Um elemento do livro envelheceu mal: o preconceito. A empregada negra Luciana é descrita como burra, se desdenha dela. No início do capítulo IV, uma frase que hoje nos faz arregalar os olhos: “Ser preto era triste e no céu só tinha que ter alegria”. No internato, mais preconceito: desta vez com a colega gorda Luela, descrita também como burra e “de olhar bovino”. A homossexualidade de minha xará, curiosamente, não é criticada, mas apenas sugerida, ao bom leitor entendedor, para quem meia palavra basta.

A infância em “Ciranda de Pedra” não é tempo de idílio. É cheia de tragédias e segredos. A idade adulta não é muito diferente, com a confusão de sentimentos e a necessidade de parecer ser, estar e agir de determinadas maneiras.

A edição que eu li vinha com posfácio, contendo um texto, quase recontando e interpretando a trama e apresentando trechos, da autoria de Silviano Santiago; uma carta elogiosa do amigo Drummond e um depoimento igualmente elogioso de um ex-professor de Lygia, Silveira Bueno.

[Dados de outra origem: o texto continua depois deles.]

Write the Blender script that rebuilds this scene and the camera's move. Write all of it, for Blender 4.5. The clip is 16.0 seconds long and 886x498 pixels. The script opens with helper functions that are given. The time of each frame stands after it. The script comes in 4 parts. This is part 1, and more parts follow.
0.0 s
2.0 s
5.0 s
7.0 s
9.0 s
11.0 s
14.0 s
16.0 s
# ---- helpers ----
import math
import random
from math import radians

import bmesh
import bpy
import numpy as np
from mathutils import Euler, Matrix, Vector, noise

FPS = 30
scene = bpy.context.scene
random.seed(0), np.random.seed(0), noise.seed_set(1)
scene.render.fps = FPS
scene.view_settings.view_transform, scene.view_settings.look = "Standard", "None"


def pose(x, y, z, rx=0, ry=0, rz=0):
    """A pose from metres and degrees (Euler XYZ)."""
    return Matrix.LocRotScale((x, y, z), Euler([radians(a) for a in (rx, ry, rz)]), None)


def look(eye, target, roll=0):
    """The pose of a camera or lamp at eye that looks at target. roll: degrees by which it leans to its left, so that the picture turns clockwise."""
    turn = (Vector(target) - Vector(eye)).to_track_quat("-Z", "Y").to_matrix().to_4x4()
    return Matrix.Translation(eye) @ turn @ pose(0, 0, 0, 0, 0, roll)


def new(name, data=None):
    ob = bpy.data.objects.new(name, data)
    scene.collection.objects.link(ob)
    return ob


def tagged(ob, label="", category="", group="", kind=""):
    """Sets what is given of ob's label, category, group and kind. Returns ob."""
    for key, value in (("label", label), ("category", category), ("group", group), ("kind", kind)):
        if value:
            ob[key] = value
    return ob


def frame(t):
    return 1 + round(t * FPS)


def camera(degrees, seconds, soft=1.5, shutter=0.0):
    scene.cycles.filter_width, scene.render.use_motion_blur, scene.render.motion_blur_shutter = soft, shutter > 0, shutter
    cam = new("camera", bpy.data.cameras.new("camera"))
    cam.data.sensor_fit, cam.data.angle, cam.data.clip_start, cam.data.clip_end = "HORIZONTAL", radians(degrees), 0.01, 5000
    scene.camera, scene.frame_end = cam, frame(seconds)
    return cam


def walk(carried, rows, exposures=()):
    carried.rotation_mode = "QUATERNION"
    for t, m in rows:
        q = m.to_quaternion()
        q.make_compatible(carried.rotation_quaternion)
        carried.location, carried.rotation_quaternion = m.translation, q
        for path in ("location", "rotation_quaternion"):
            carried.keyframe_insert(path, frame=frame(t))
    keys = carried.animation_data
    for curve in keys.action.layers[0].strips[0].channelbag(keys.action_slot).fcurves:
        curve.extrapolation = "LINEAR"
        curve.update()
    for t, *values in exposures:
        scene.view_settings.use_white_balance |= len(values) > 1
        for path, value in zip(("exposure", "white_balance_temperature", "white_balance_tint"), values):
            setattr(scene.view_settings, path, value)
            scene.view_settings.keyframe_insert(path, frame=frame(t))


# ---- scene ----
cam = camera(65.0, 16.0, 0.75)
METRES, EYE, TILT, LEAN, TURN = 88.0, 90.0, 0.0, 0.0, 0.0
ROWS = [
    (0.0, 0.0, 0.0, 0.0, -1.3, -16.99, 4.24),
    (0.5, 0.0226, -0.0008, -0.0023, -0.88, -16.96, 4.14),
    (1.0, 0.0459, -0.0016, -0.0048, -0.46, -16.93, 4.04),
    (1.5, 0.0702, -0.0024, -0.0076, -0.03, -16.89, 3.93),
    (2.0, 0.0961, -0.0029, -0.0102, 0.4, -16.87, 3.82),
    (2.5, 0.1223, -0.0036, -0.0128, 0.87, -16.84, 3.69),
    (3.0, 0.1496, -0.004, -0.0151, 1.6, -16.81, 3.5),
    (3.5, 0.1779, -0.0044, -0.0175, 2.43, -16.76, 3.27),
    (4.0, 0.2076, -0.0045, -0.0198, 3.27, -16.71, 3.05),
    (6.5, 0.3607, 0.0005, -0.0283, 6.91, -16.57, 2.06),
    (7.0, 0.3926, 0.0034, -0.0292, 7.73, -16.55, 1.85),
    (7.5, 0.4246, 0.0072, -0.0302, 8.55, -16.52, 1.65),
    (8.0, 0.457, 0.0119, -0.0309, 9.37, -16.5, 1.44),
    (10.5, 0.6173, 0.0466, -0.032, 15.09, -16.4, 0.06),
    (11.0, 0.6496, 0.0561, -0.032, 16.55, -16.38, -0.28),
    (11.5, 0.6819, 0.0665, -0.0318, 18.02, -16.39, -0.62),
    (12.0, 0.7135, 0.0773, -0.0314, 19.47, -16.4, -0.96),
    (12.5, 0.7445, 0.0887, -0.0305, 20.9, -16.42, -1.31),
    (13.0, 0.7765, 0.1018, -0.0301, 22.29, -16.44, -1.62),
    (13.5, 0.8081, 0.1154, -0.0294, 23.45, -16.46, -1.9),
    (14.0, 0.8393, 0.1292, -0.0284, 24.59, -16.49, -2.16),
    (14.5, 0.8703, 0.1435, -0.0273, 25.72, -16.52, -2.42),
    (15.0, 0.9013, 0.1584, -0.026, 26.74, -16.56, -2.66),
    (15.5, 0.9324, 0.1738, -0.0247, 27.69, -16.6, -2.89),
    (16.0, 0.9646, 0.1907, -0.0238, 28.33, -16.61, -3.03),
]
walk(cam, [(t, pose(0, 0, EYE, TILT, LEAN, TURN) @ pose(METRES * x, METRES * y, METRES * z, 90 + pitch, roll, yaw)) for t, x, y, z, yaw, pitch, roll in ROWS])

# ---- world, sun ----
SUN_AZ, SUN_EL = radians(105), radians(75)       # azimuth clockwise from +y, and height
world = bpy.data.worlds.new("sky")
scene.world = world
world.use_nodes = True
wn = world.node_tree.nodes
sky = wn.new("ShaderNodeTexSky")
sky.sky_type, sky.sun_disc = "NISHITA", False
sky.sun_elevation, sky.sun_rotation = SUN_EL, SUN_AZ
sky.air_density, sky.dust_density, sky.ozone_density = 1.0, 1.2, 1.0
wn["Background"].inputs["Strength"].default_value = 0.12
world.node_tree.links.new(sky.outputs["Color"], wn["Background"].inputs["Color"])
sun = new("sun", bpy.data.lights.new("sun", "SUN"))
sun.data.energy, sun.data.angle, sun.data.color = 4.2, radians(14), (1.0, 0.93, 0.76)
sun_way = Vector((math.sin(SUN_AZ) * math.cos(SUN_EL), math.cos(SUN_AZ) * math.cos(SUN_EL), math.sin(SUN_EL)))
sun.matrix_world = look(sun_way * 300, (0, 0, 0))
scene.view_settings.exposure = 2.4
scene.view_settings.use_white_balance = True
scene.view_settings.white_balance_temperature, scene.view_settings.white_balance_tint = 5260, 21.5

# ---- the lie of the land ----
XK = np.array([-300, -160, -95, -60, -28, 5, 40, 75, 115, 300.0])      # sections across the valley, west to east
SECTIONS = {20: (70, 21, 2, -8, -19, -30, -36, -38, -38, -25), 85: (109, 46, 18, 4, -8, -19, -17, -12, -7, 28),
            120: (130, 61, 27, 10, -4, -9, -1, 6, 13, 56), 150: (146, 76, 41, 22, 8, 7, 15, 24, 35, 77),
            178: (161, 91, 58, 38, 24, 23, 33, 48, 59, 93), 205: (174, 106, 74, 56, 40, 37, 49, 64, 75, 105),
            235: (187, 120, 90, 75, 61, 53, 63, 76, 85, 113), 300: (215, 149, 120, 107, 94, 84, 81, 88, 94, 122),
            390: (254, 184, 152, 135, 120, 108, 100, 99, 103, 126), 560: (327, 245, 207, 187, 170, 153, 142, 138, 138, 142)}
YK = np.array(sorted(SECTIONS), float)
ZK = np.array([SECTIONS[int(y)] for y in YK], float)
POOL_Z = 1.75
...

“Ciranda de Pedra” foi publicado em 1954, ano que a própria Lygia considera como o pontapé inicial de sua obra, tendo renegado os contos publicados antes da data por considerá-los “prematuros” e frutos de uma mente imatura. Lygia Fagundes Telles, podemos então dizer, começou como pé direito na literatura e, o que já sabemos, de uma estreia primorosa continuou em crescendo nas obras posteriores, se tornando uma das maiores escritoras brasileiras.

O veredicto: 4 MINIONS!


ÓTIMO!

Frase favorita (autoria de Conrado): “A distância mais curta entre dois pontos pode ser a linha reta, mas é nos caminhos curvos que se encontram as melhores coisas”.